Quandl: find and use numerical data on the internet
Quandl.com is a platform for numerical data that currently offers 6 million free and open time series datasets. Conceptually, Quandl aspires to do for quantitative data what Wikipedia did for qualitative information: create one location where quantitative data is easily available, immediately usable and completely open.

A screenshot from the Quandl data page
Open Economics and Quandl thus share a number of core values and objectives. In fact, at Quandl we are working to build part of the “transparent foundation” that is central to the Open Economics mission.

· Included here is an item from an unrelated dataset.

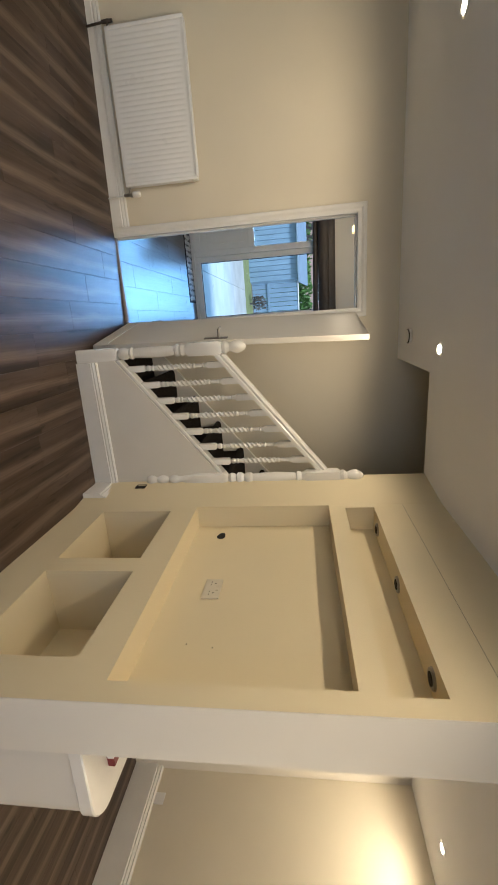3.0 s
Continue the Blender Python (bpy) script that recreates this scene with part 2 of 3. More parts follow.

Quandl was invented to alleviate a problem that almost every econometrician knows well: finding, validating, formatting and cleaning data is a tedious and time consuming prerequisite to econometric analysis. We’re gradually reducing the magnitude of this problem by bringing all open time series datasets to one place, one source at a time.
To do this, we’ve built a sort of “universal data parser” which has thus far parsed about 6.4 million datasets. We’ve asked nothing of any data publisher. As long as they spit out data somehow (Excel, text file, blog post, xml, api, etc) the “Q-bot” can slurp it up.
The result is www.quandl.com, a sort of “search engine” for time series data. The idea with Quandl is that you can find data fast. And more importantly, once you find it, it is ready to use. This is because Quandl’s bot returns data in a totally standard format. Which means we can then translate to any format a user wants.
Quandl is rich in financial, economic and sociological time series data. The data is easy to find. It is transparent to source. It can be easily merged with each other. It can be visualized and shared. It is all open. It is all free. There’s much more about our vision on the about page.
Everyday Quandl’s coverage increases thanks to contributions made by Quandl users. We aspire to get to a point where publishers instinctively choose to put their data on Quandl. This has already started to happen because Quandl offers a solid, highly usable and totally open platform for time series data. We will work to perpetuate this trend and thus do our small part to advance the open data movement.